I first began purposefully studying relevance a number of years ago, but not to help websites show up in search engines. My introduction to relevance as something I needed to learn, and needed to learn well, came in law school, in classes like Evidence and Criminal and Civil Procedure. In Evidence, we spend the class learning about the rules of evidence. The test for relevance under the Federal Rules of Evidence is:

(a) it has any tendency to make a fact more or less probable than it would be without the evidence; and

(b) the fact is of consequence in determining the action.

How a Search Engine might Weigh the Relevance of Anchor Text Differently

One of the things that’s clear about how search engines work is that when they find a link pointing to a page using certain anchor text, that page might be seen to be a little more relevant for the text found in that link. Google pointed that out in one of the earliest white papers about how the search engine works:

This idea of propagating anchor text to the page it refers to was implemented in the World Wide Web Worm [McBryan 94] especially because it helps search non-text information, and expands the search coverage with fewer downloaded documents. We use anchor propagation mostly because anchor text can help provide better quality results. Using anchor text efficiently is technically difficult because of the large amounts of data which must be processed. In our current crawl of 24 million pages, we had over 259 million anchors which we indexed.

The Anatomy of a Large-Scale Hypertextual Web Search Engine

But one of the assumptions that many make is that each link, with its anchor text, is equally as important as any other link and that if a page has lots of links pointing to it with certain anchor text included in those links that it will rank more highly for the terms found in that text than it otherwise might in the absence of all those links.

How Google May Boost Search Rankings for Your Relevant Pages Using Keywords in the Same Category as Your Website

Imagine that Google assigns categories to every webpage or website that it visits.
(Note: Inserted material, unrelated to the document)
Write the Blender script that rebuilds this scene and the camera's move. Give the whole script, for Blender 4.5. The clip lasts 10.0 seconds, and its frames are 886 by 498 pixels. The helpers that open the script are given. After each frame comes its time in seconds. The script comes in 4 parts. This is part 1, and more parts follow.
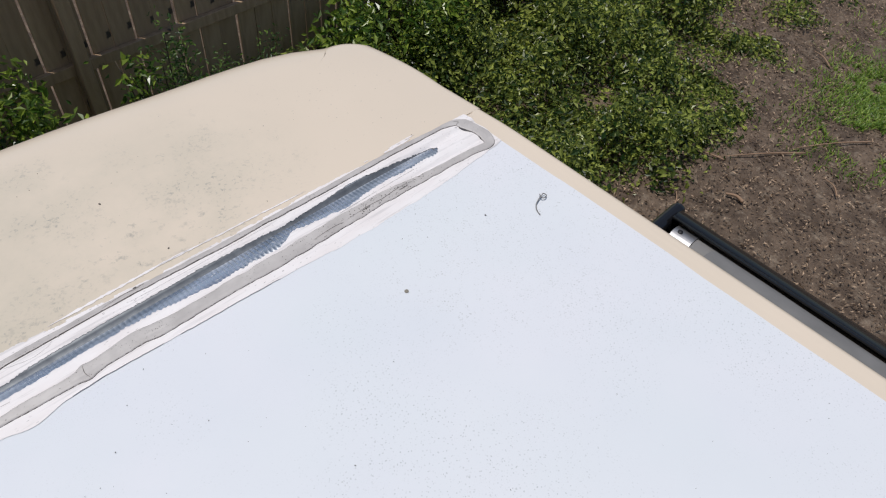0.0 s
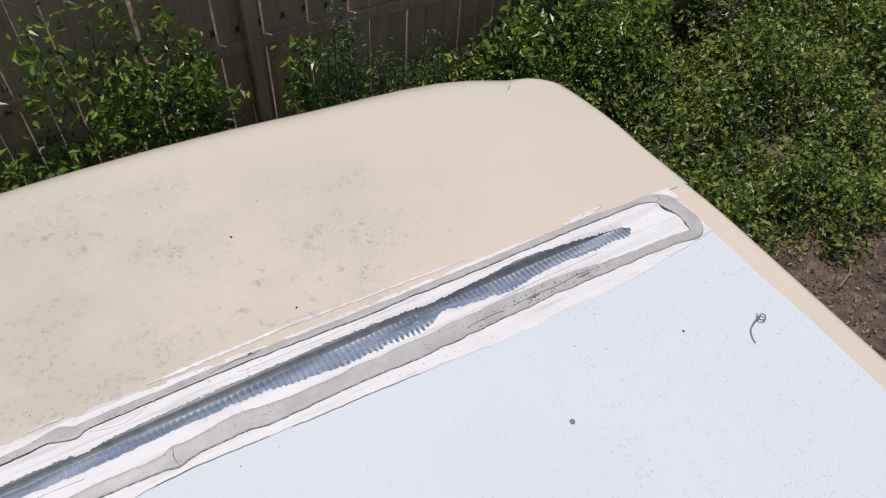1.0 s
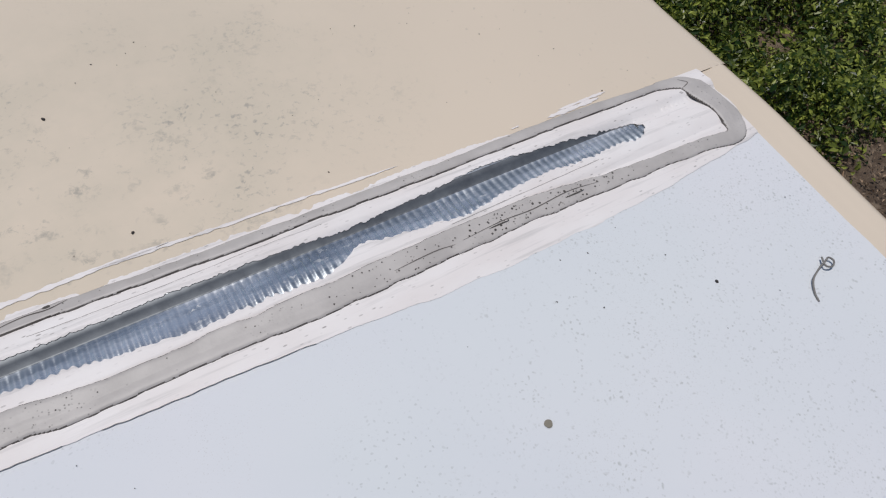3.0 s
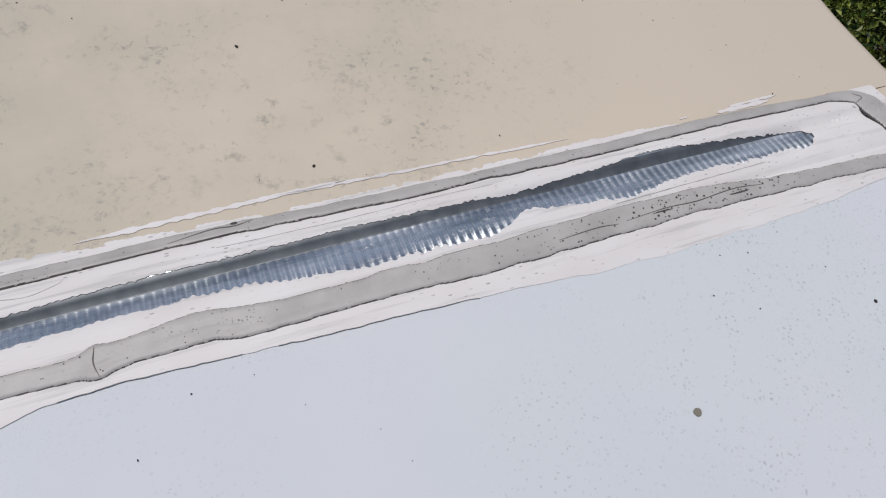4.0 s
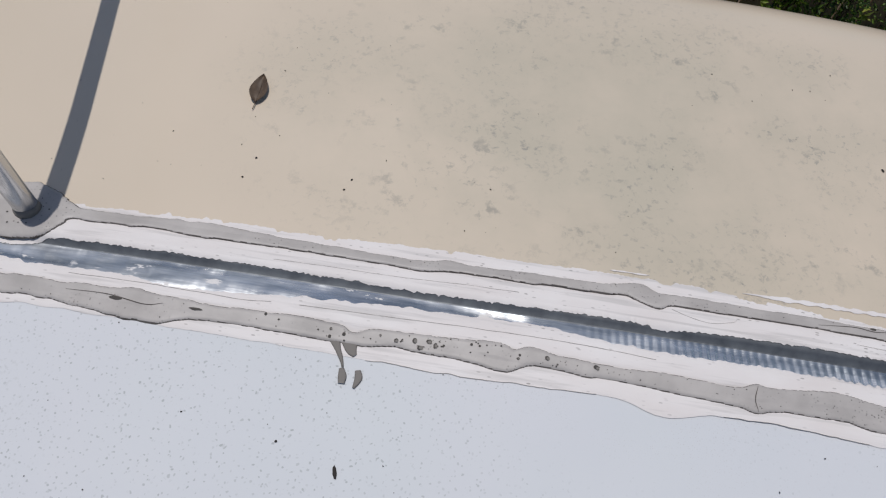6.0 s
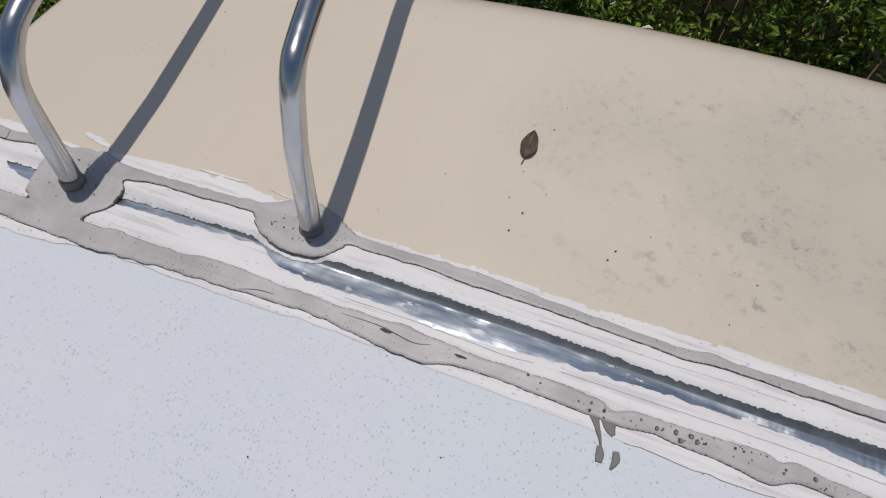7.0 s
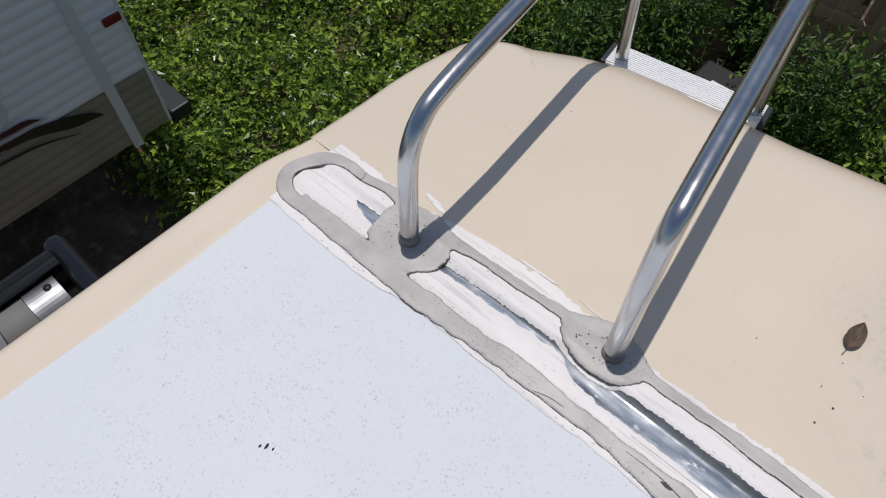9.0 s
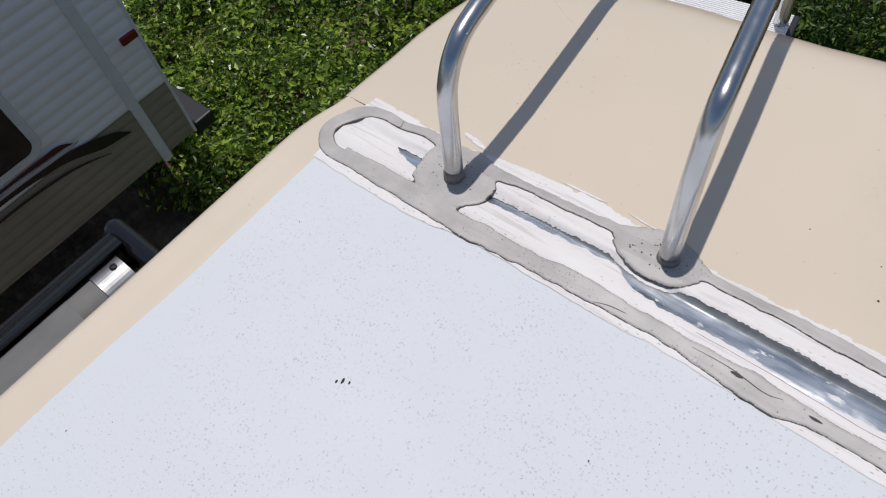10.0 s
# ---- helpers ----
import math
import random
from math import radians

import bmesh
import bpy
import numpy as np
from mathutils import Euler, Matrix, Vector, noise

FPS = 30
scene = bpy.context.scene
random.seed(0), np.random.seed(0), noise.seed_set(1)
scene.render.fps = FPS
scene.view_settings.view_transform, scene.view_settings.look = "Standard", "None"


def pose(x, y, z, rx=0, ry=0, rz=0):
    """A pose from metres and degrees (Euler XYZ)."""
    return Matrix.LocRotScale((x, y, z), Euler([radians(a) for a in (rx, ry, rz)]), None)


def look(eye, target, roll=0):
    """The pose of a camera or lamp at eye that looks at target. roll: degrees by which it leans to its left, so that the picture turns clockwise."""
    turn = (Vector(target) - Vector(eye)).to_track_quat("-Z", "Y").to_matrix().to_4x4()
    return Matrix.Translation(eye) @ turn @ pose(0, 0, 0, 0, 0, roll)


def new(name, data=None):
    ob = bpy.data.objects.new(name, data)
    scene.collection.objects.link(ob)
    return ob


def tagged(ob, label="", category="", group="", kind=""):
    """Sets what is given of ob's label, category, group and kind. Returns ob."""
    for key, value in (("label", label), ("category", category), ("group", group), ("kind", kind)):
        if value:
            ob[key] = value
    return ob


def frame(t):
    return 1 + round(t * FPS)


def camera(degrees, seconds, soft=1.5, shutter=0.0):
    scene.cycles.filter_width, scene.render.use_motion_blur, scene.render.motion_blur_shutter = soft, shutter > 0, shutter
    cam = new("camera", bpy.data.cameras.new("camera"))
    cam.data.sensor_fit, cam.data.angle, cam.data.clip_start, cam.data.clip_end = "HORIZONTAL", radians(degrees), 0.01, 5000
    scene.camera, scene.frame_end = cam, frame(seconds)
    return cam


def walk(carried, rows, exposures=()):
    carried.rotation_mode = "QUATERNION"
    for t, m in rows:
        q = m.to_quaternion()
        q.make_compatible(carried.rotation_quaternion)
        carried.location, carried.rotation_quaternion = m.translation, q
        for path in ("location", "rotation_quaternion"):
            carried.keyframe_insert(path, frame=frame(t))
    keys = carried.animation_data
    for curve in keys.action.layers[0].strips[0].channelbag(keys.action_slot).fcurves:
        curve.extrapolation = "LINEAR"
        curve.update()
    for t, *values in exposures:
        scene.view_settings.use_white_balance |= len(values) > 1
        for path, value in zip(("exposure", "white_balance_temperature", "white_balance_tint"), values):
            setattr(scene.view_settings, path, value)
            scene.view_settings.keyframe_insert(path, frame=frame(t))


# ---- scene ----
cam = camera(63.6, 10.0, soft=1.2)
PATH = [
    (0, (0.121, -0.741, 4.196), (1.118, 0.124, 2.694), 6.0),
    (0.5, (0.159, -0.586, 4.148), (0.99, 0.435, 2.642), 5.5),
    (1, (0.239, -0.469, 4.087), (0.971, 0.604, 2.566), 4.9),
    (1.5, (0.375, -0.346, 3.978), (1.067, 0.69, 2.414), 5.1),
    (2, (0.419, -0.305, 3.864), (1.108, 0.657, 2.252), 5.7),
    (2.2, (0.425, -0.313, 3.824), (1.119, 0.619, 2.197), 6.3),
    (3.3, (0.43, -0.276, 3.804), (1.092, 0.526, 2.095), 12.6),
    (3.5, (0.404, -0.271, 3.8), (1.041, 0.534, 2.084), 13.2),
    (4, (0.319, -0.26, 3.799), (0.853, 0.585, 2.067), 13.3),
    (4.5, (0.235, -0.248, 3.809), (0.614, 0.62, 2.048), 11.7),
    (5, (0.139, -0.239, 3.812), (0.372, 0.658, 2.039), 10.2),
    (5.5, (0.015, -0.23, 3.852), (0.11, 0.688, 2.077), 8.6),
    (6, (-0.147, -0.252, 3.903), (-0.178, 0.711, 2.15), 7.2),
    (6.2, (-0.194, -0.263, 3.921), (-0.287, 0.704, 2.173), 6.0),
    (7.3, (-0.394, -0.262, 3.911), (-0.776, 0.678, 2.188), 2.7),
    (7.5, (-0.426, -0.239, 3.905), (-0.86, 0.663, 2.174), 1.6),
    (8, (-0.476, -0.262, 3.926), (-1.033, 0.598, 2.208), 0.6),
    (8.5, (-0.505, -0.285, 3.961), (-1.17, 0.542, 2.265), 0.1),
    (9, (-0.517, -0.293, 3.98), (-1.28, 0.497, 2.309), -1.1),
    (9.5, (-0.509, -0.317, 3.998), (-1.343, 0.449, 2.35), -2.4),
    (10, (-0.488, -0.368, 3.958), (-1.302, 0.352, 2.279), -11.3),
]
EXPOSURES = [(0.0, -0.27), (1.0, -0.25), (2.0, -0.38), (3.4, -0.57), (5.0, -0.66), (7.5, -0.65), (8.5, -0.46), (9.0, -0.40), (10.0, -0.38)]
walk(cam, [(t, look(eye, target, roll)) for t, eye, target, roll in PATH], EXPOSURES)

# ---- light ----
SUN_TO = Vector((-0.105, 0.14, 1.0)).normalized()
world = bpy.data.worlds.new("sky")
scene.world = world
world.use_nodes = True
wn = world.node_tree.nodes
sky = wn.new("ShaderNodeTexSky")
sky.sky_type = "NISHITA"
sky.sun_disc = False
sky.sun_elevation = math.asin(SUN_TO.z)
sky.sun_rotation = math.atan2(SUN_TO.x, SUN_TO.y)
world.node_tree.links.new(sky.outputs[0], wn["Background"].inputs[0])
wn["Background"].inputs[1].default_value = 0.090
sun = new("sun", bpy.data.lights.new("sun", "SUN"))
sun.data.energy, sun.data.angle, sun.data.color = 3.5, radians(0.6), (1.0, 0.96, 0.92)
sun.matrix_world = look(SUN_TO * 20, (0, 0, 0))


# ---- materials ----
def material(name, colour, rough=0.6, metal=0.0, spec=0.5):
    m = bpy.data.materials.new(name)
    m.use_nodes = True
    b = m.node_tree.nodes["Principled BSDF"]
    b.inputs["Base Color"].default_value = (*colour, 1)
    b.inputs["Roughness"].default_value = rough
    b.inputs["Metallic"].default_value = metal
    b.inputs["Specular IOR Level"].default_value = spec
    return m, m.node_tree.nodes, m.node_tree.links, b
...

You can see categories like those for sites in Google’s local search. Now imagine that Google has looked through how frequently certain keywords appear on the pages of those websites, how often those pages rank for certain query terms in search results, and user data associated with those pages.
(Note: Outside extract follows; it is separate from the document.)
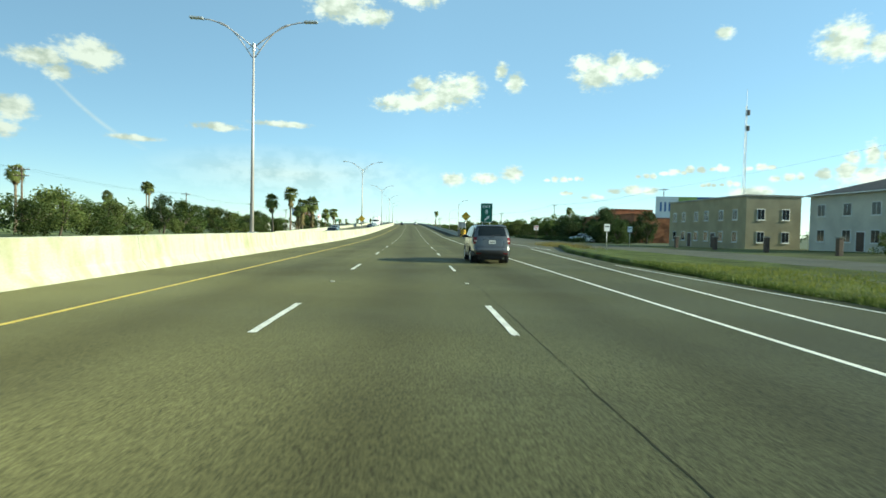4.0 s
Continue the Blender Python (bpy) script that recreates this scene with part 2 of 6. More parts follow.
sun = new("sun", bpy.data.lights.new("sun", "SUN"))
sun.data.energy, sun.data.angle, sun.data.color = SUN_STRENGTH, radians(0.6), (1.0, 0.90, 0.74)
sun.matrix_world = look((math.sin(SUN_TURN) * math.cos(SUN_HIGH) * 50, math.cos(SUN_TURN) * math.cos(SUN_HIGH) * 50, math.sin(SUN_HIGH) * 50), (0, 0, 0))

# ---- materials ----


def surface(name, base, rough=0.8, metal=0.0, vary=0.25, scale=1.0, grain=0.0, grain_scale=60.0, tint=None, bump=0.0, stain=0.0,
            stain_colour=(0.05, 0.05, 0.045), per_piece=0.0, coat=0.0, gloss=0.5, stain_from=0.56, drips=0.0):
    """A material with broad variation, fine grain, stains and relief, at real-world size."""
    m = bpy.data.materials.new(name)
    m.use_nodes = True
    n, l = m.node_tree.nodes, m.node_tree.links
    b = n["Principled BSDF"]
    b.inputs["Roughness"].default_value, b.inputs["Metallic"].default_value = rough, metal
    b.inputs["Specular IOR Level"].default_value = gloss
    b.inputs["Diffuse Roughness"].default_value = 1.0 if rough > 0.74 else 0.0
    if coat:
        b.inputs["Coat Weight"].default_value, b.inputs["Coat Roughness"].default_value = coat, 0.05
    where = n.new("ShaderNodeNewGeometry").outputs["Position"]

    def blotch(size, detail=4):
        t = n.new("ShaderNodeTexNoise")
        t.inputs["Scale"].default_value, t.inputs["Detail"].default_value = size, detail
        l.new(where, t.inputs["Vector"])
        return t.outputs[0]

    def mix(kind, f, a, c):
        x = n.new("ShaderNodeMix")
        x.data_type, x.blend_type = "RGBA", kind
        for k, v in ((0, f), (6, a), (7, c)):
            if isinstance(v, (int, float)):
                x.inputs[k].default_value = v
            elif isinstance(v, tuple):
                x.inputs[k].default_value = (*v, 1)
            else:
                l.new(v, x.inputs[k])
        return x.outputs[2]

    def ramp(f, lo, hi, a, c):
        r = n.new("ShaderNodeMapRange")
        r.inputs[1].default_value, r.inputs[2].default_value, r.inputs[3].default_value, r.inputs[4].default_value = lo, hi, a, c
        l.new(f, r.inputs[0])
        return r.outputs[0]

    dark = tuple(v * (1 - vary) for v in base)
    light = tint or tuple(min(1, v * (1 + vary)) for v in base)
    colour = mix("MIX", ramp(blotch(scale), 0.35, 0.65, 0, 1), dark, light)
    if grain:
        colour = mix("MULTIPLY", 1.0, colour, mix("MIX", ramp(blotch(grain_scale, 2), 0.3, 0.7, 0, 1), (1 - grain,) * 3, (1 + grain,) * 3))
    if stain:
        colour = mix("MIX", ramp(blotch(scale * 2.7, 6), stain_from, stain_from + 0.16, 0, stain), colour, stain_colour)
    if drips:  # rain streaks that run down the face
        tall = n.new("ShaderNodeMapping")
        tall.inputs["Scale"].default_value = (1.0, 1.0, 0.16)
        l.new(where, tall.inputs["Vector"])
        run = n.new("ShaderNodeTexNoise")
        run.inputs["Scale"].default_value, run.inputs["Detail"].default_value = 2.3, 5
        l.new(tall.outputs[0], run.inputs["Vector"])
        colour = mix("MIX", ramp(run.outputs[0], 0.47, 0.66, 0, drips), colour, stain_colour)
    if per_piece:
        rnd = n.new("ShaderNodeObjectInfo").outputs["Random"]
        colour = mix("MULTIPLY", 1.0, colour, mix("MIX", rnd, (1 - per_piece,) * 3, (1 + per_piece,) * 3))
    l.new(colour, b.inputs["Base Color"])
    if bump:
        k = n.new("ShaderNodeBump")
        k.inputs["Strength"].default_value, k.inputs["Distance"].default_value = bump, 0.02
        l.new(blotch(grain_scale, 3), k.inputs["Height"])
        l.new(k.outputs[0], b.inputs["Normal"])
    l.new(ramp(blotch(scale * 1.7), 0.3, 0.7, max(0.02, rough - 0.08), min(1, rough + 0.08)), b.inputs["Roughness"])
    return m


def plain(name, base, rough=0.5, metal=0.0):
    m = bpy.data.materials.new(name)
    m.use_nodes = True
    b = m.node_tree.nodes["Principled BSDF"]
    b.inputs["Base Color"].default_value = (*base, 1)
    b.inputs["Roughness"].default_value, b.inputs["Metallic"].default_value = rough, metal
    return m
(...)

One of my local supermarkets has a sushi bar, and they may even note that on their website, but the keyword phrase [sushi bar] is more often found upon and associated with documents associated with a category of “Japanese Restaurants” based upon how often that phrase tends to show up on Japanese Restaurant sites, and how frequently Japanese restaurant sites tend to show up in search results for that phrase.

Since Google can make a strong statistical association between the query [sushi bar] and documents that would fall into a category of “Japanese restaurants,” it’s possible that the search engine might boost pages that have been categorized as “Japanese restaurants” in search results on a search for [sushi bar]. My supermarket [sushi bar] page might not get the same boost.

That’s something that a Google patent granted earlier this week tells us.

How a Search Engine Might Weigh Pages with Relevant Annotations Higher in Search Results

One of the words that often appears when someone describes how search engines work is relevance. A search engine attempts to show searchers web pages and other results that might be relevant to the words that they used when they perform a search. Yet, there are a number of different ways that you can define relevance.

For instance, Rutger’s professor Tefko Saracevic, who has been studying the concept of relevance for years, explores different thoughts and literature on the topic to describe a number of ways to define relevance in a 2006 paper on Relevance: A Review of the Literature and a Framework for Thinking on the Notion in Information Science. Part II: Nature and Manifestations of Relevance*.

Relevance could be considered a way of finding documents that contain words someone might search for, or documents that are related to concepts involved in those query terms. Relevance could be determined by looking at a relationship between a searcher and the search terms they use, while considering their past browsing and searching history, and possibly the searches of people who might socially related to them, or who share some common interests with them.

Relevance could also be determined by a problem or task that a searcher is faced with when performing a search.

Search Engines Applying Different Anchor Text Relevance from the Same Site and Related Site Links

Anchor text in a link pointing to a page is often used by search engines to determine what a page being linked to is about, and to determine what words and phrases that page is relevant for.

But, there are a number of issues raised when anchor text is used by search engines in that way. Here are a few of them:

  • If a page points two links to the same destination page using the same anchor text in both links (for example, in the navigation and the footer of the page), should the relevancy of that link text be weighted twice as much as if there were only a single link from the source page?
  • If there is a link on every page of a site to a single page of that site (a site wide link) using the same anchor text, should each of those links accumulate in weight to determine how relevant that page might be for the text used in those links?
  • If there are multiple links on a page to another page, or sitewide links to that other page, and the anchor text is different in each link, should the text in both links carry the same amount of weight in determining what the page being linked to is about?